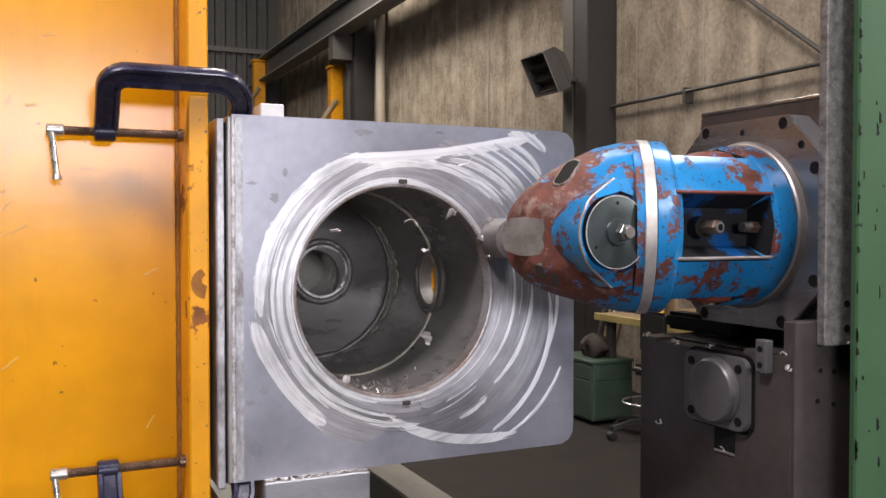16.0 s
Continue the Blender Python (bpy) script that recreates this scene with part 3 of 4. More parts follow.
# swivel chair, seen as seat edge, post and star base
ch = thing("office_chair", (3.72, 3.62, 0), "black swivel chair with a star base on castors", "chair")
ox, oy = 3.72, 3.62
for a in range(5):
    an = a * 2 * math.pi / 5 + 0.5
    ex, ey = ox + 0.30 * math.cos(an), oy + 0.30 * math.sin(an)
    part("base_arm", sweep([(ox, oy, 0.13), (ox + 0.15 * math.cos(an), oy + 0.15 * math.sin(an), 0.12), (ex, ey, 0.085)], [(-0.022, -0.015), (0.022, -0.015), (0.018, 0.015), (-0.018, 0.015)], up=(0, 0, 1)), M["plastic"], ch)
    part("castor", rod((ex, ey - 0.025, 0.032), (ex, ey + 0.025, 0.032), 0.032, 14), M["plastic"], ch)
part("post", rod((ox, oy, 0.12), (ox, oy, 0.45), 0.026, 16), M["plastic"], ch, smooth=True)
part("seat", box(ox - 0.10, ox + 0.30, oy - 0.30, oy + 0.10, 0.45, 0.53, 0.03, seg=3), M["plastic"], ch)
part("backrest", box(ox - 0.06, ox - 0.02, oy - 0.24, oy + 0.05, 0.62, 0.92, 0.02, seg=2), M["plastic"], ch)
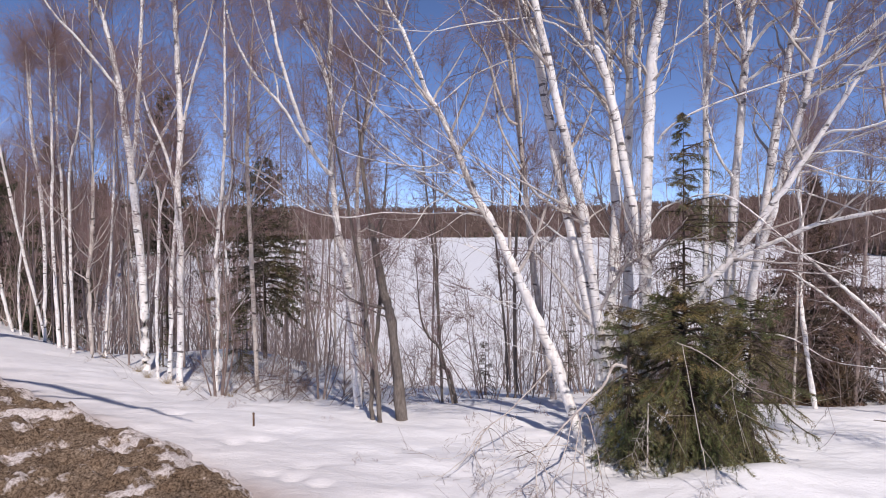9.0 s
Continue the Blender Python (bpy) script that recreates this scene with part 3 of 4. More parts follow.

##########

(TASK BRIEF):
Repeat the listing above exactly, with no pictures.

(RESULT OF THE EXERCISE):
16.0 s
Continue the Blender Python (bpy) script that recreates this scene with part 3 of 4. More parts follow.
# swivel chair, seen as seat edge, post and star base
ch = thing("office_chair", (3.72, 3.62, 0), "black swivel chair with a star base on castors", "chair")
ox, oy = 3.72, 3.62
for a in range(5):
    an = a * 2 * math.pi / 5 + 0.5
    ex, ey = ox + 0.30 * math.cos(an), oy + 0.30 * math.sin(an)
    part("base_arm", sweep([(ox, oy, 0.13), (ox + 0.15 * math.cos(an), oy + 0.15 * math.sin(an), 0.12), (ex, ey, 0.085)], [(-0.022, -0.015), (0.022, -0.015), (0.018, 0.015), (-0.018, 0.015)], up=(0, 0, 1)), M["plastic"], ch)
    part("castor", rod((ex, ey - 0.025, 0.032), (ex, ey + 0.025, 0.032), 0.032, 14), M["plastic"], ch)
part("post", rod((ox, oy, 0.12), (ox, oy, 0.45), 0.026, 16), M["plastic"], ch, smooth=True)
part("seat", box(ox - 0.10, ox + 0.30, oy - 0.30, oy + 0.10, 0.45, 0.53, 0.03, seg=3), M["plastic"], ch)
part("backrest", box(ox - 0.06, ox - 0.02, oy - 0.24, oy + 0.05, 0.62, 0.92, 0.02, seg=2), M["plastic"], ch)
9.0 s
Continue the Blender Python (bpy) script that recreates this scene with part 3 of 4. More parts follow.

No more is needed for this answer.